**Set exercise:**
Every line that includes the word "part" is to be listed.

--- Start ---

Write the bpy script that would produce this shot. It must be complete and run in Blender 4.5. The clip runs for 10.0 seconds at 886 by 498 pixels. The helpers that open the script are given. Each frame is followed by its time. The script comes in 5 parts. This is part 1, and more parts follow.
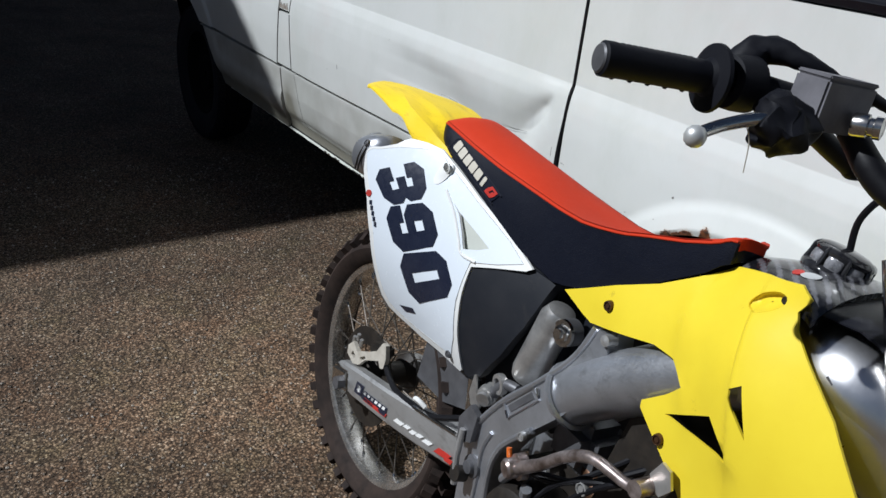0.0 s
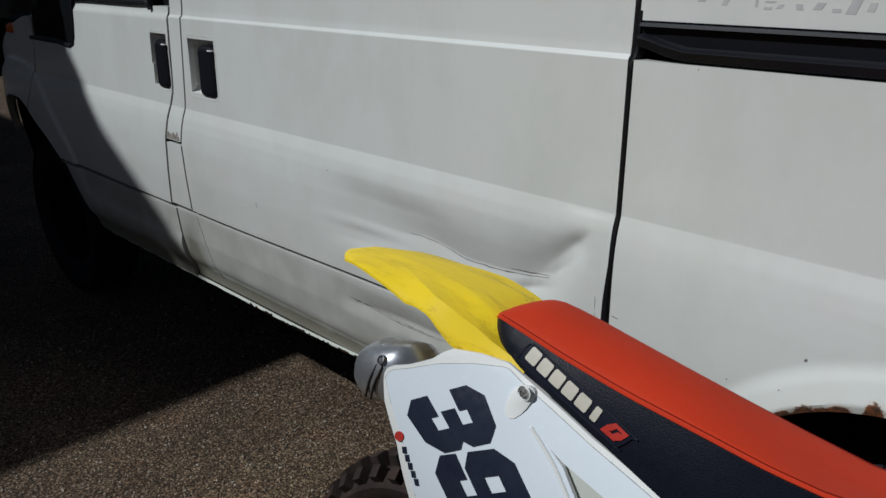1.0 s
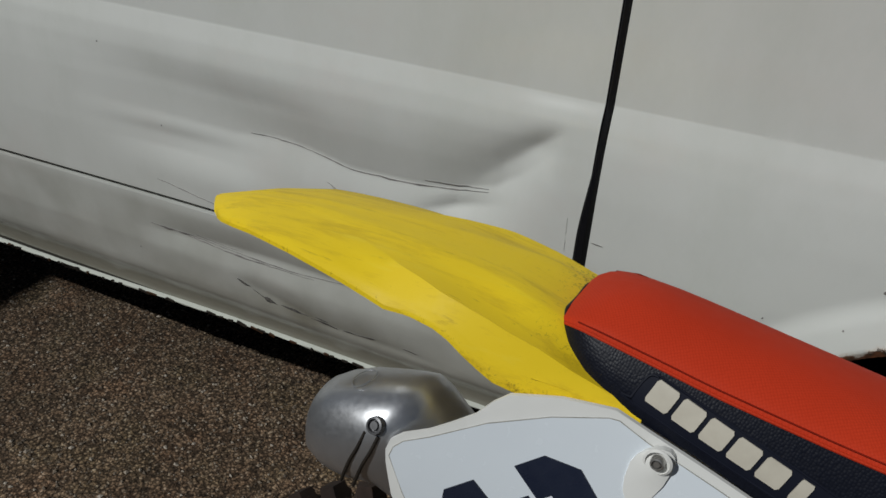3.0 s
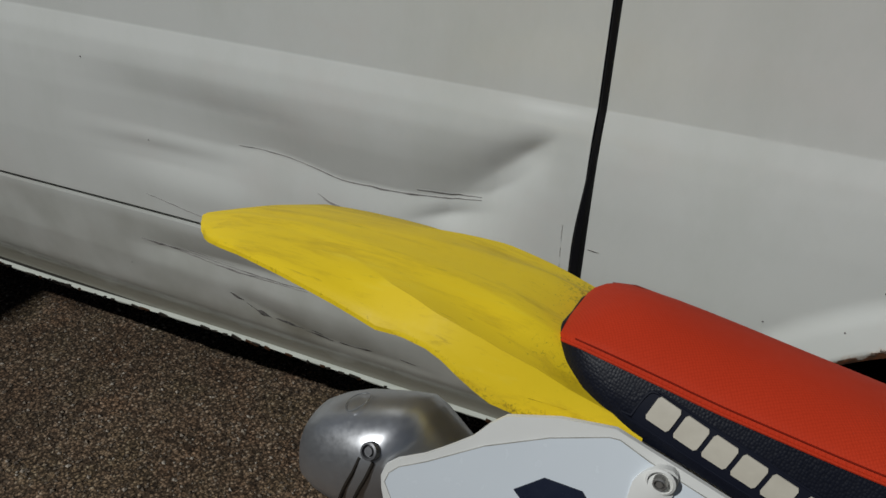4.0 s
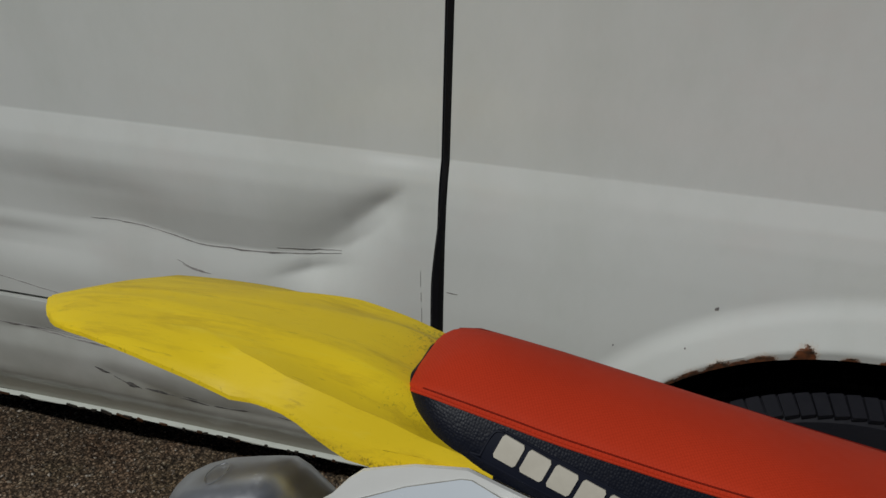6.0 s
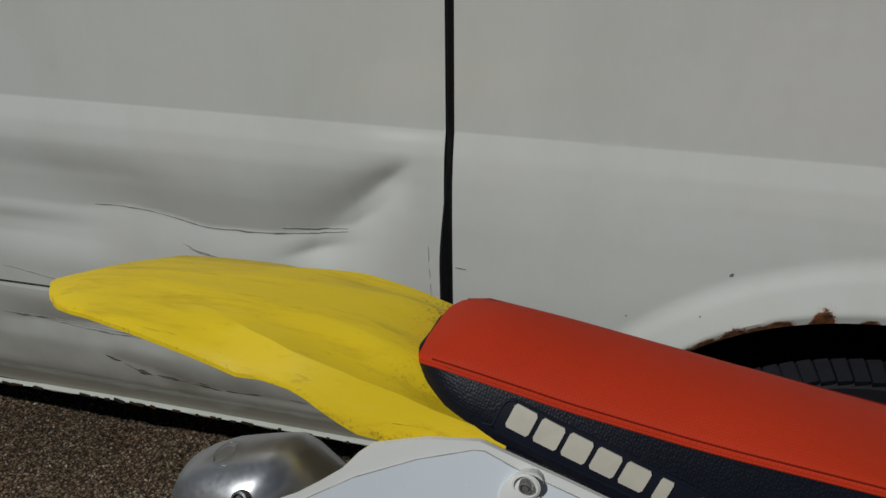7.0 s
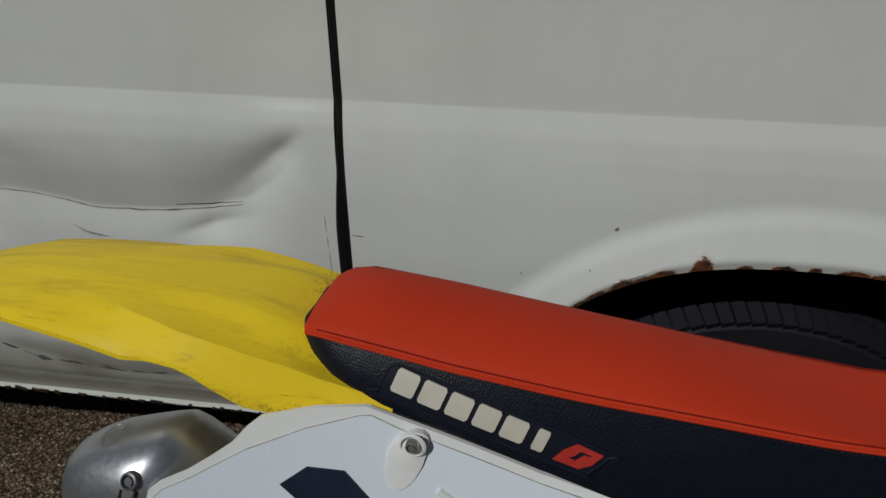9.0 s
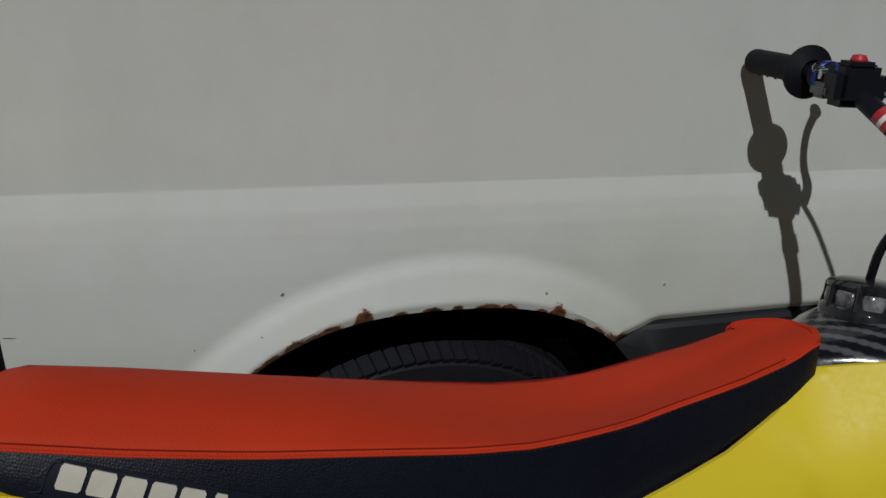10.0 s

--- End ---
--- Start ---

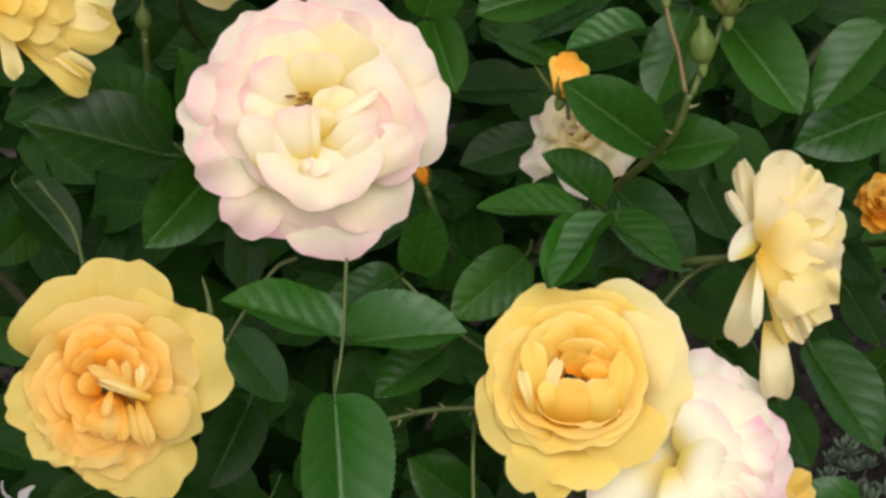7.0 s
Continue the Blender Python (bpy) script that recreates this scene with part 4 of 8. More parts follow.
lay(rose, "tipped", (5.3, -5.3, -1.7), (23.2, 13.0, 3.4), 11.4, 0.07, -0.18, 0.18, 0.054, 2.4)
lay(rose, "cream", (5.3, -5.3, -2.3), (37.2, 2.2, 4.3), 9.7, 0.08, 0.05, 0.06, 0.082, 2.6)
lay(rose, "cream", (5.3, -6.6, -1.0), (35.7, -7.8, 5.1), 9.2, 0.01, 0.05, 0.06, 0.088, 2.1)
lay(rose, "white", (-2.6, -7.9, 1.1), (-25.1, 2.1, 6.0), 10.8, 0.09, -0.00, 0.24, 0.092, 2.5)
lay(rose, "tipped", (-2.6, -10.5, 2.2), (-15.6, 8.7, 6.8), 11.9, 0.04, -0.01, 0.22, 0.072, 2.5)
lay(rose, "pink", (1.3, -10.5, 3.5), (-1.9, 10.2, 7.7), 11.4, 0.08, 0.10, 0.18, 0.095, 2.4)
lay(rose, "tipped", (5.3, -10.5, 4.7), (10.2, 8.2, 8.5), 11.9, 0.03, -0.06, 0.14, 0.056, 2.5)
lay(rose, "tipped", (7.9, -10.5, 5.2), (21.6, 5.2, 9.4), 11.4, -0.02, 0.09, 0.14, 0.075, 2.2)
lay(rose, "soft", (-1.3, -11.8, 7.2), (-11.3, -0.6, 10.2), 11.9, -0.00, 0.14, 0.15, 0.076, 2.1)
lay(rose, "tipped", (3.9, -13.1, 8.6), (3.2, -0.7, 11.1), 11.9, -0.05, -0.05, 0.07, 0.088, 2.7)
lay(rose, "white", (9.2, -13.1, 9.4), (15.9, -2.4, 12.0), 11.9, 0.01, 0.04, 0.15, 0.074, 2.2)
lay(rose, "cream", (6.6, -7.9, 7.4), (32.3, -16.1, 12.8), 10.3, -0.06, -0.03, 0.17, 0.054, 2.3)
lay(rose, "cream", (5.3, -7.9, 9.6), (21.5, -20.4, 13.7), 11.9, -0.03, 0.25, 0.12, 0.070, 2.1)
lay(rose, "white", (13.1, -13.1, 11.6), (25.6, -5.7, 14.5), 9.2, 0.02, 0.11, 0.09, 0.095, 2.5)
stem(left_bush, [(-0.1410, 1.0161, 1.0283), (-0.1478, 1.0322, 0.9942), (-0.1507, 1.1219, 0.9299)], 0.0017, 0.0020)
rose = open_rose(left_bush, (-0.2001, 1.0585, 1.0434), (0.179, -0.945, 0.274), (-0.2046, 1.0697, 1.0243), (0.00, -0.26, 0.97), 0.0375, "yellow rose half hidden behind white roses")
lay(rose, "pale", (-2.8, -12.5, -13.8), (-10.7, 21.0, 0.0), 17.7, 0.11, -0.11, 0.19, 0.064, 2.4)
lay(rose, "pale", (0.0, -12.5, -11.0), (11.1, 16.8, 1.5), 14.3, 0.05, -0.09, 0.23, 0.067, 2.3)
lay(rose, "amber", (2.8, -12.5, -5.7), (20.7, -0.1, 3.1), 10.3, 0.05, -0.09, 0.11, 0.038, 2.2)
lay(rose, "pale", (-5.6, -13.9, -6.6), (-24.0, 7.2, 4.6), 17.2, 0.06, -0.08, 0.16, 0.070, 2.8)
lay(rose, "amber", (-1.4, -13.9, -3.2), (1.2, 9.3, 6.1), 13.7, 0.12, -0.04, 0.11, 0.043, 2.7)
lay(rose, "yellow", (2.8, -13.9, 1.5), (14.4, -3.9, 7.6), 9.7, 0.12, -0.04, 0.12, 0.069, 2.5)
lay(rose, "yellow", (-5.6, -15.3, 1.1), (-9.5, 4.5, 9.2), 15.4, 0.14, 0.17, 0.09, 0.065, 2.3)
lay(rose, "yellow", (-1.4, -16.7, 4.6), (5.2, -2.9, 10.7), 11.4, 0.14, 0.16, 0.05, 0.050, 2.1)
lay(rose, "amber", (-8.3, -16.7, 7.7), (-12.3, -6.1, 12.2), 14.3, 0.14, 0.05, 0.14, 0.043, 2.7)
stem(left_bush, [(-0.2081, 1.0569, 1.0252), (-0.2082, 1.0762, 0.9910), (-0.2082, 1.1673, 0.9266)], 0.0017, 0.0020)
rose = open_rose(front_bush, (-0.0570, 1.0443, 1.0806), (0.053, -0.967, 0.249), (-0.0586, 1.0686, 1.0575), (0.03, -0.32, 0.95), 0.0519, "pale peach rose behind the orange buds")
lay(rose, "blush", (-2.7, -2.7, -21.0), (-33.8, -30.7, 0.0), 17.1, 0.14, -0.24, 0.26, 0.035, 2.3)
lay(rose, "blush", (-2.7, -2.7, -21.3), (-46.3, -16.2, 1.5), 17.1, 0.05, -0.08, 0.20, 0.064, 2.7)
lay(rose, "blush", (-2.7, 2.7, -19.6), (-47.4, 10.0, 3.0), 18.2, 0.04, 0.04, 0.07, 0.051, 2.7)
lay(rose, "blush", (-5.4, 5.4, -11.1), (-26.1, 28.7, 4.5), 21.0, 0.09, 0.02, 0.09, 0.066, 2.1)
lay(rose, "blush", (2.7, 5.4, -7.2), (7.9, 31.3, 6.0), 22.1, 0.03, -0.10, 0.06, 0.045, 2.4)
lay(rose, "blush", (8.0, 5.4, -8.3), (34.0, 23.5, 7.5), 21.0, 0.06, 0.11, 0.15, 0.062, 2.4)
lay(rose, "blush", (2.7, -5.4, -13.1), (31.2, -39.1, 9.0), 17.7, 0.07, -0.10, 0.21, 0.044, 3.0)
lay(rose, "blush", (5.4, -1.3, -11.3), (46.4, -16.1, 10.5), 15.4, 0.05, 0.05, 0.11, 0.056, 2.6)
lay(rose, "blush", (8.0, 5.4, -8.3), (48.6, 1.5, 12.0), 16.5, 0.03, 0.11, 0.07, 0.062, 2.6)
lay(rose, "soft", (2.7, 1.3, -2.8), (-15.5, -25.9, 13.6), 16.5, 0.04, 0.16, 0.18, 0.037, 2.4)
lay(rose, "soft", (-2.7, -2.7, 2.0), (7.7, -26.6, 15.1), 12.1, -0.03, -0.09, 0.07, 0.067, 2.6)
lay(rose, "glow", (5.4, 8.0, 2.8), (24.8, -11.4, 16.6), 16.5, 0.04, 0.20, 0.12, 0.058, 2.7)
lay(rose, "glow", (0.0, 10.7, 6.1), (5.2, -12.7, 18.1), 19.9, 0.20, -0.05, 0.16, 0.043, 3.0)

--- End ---

**Output of the task:**
Write the bpy script that would produce this shot. It must be complete and run in Blender 4.5. The clip runs for 10.0 seconds at 886 by 498 pixels. The helpers that open the script are given. Each frame is followed by its time. The script comes in 5 parts. This is part 1, and more parts follow.
Continue the Blender Python (bpy) script that recreates this scene with part 4 of 8. More parts follow.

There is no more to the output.